Packaged Black brings together the work of artists Derrick Adams (b. 1970, Baltimore, MD) and Barbara Earl Thomas (b. 1948, Seattle, WA) in a collaborative, multi-media installation developed from their shared dialogue about representation, Black identity, and practices of cultural resistance. This exhibition is a synthesis of a multi-year, intergenerational, and cross-country exchange between New York-based Adams and Seattle-based Thomas that began after the two artists exhibited work alongside each other in a group show at the Savannah College of Art and Design in 2017.

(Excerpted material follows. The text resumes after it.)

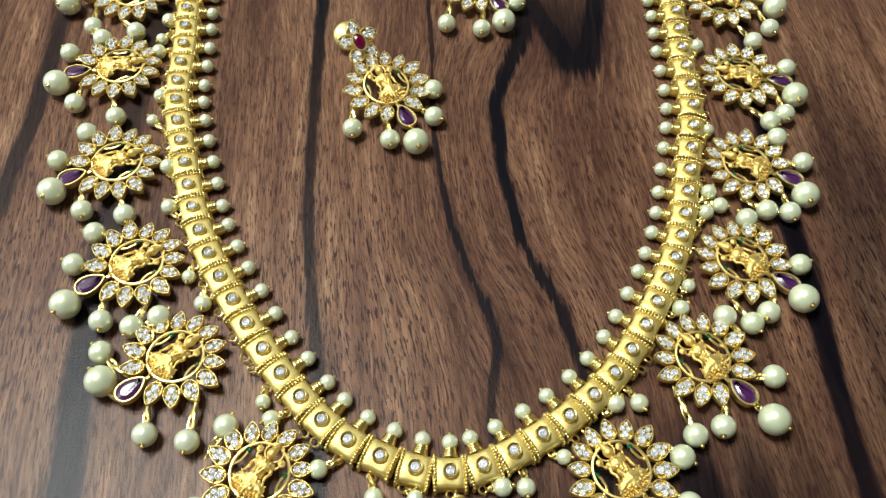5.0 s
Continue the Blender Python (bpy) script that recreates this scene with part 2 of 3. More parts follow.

Adams's work in Packaged Black engages the relationship between Black culture and commerce that is core to his practice, alongside the ways fashion and self-styling communicate identity. Among the works included are large, striking collages and sculptures inspired by his ongoing research into the life and legacy of influential African-American designer Patrick Kelly (1954–1990). Other works take inspiration from the way hair salons and wig designs shape self-image in the Black community. In complement, Thomas, who often works in printmaking, glass, drawing, and monumental sculptures made from intricately cut Tyvek and paper, translates contemporary realities and lived experience through the visual language of myth and archetypal stories. For her project at the Henry, Thomas draws upon the role of media and fairytales in shaping social expectations and her own conception of self. She is presenting all new work, including an immersive installation conceived as a ‘transformation room’ and a series of new cut-paper portraits of friends and colleagues that riff on the concept of the royal court. Adams and Thomas’s work intermingles across multiple galleries, creating an exhibition that forms an interconnected constellation of relationships that span time and place, and celebrates the creative imagination, adaptation, and resilience of Black communities.
An exhibition publication with an introduction by the curators, a conversation between the artists, and installation images accompanies the exhibition.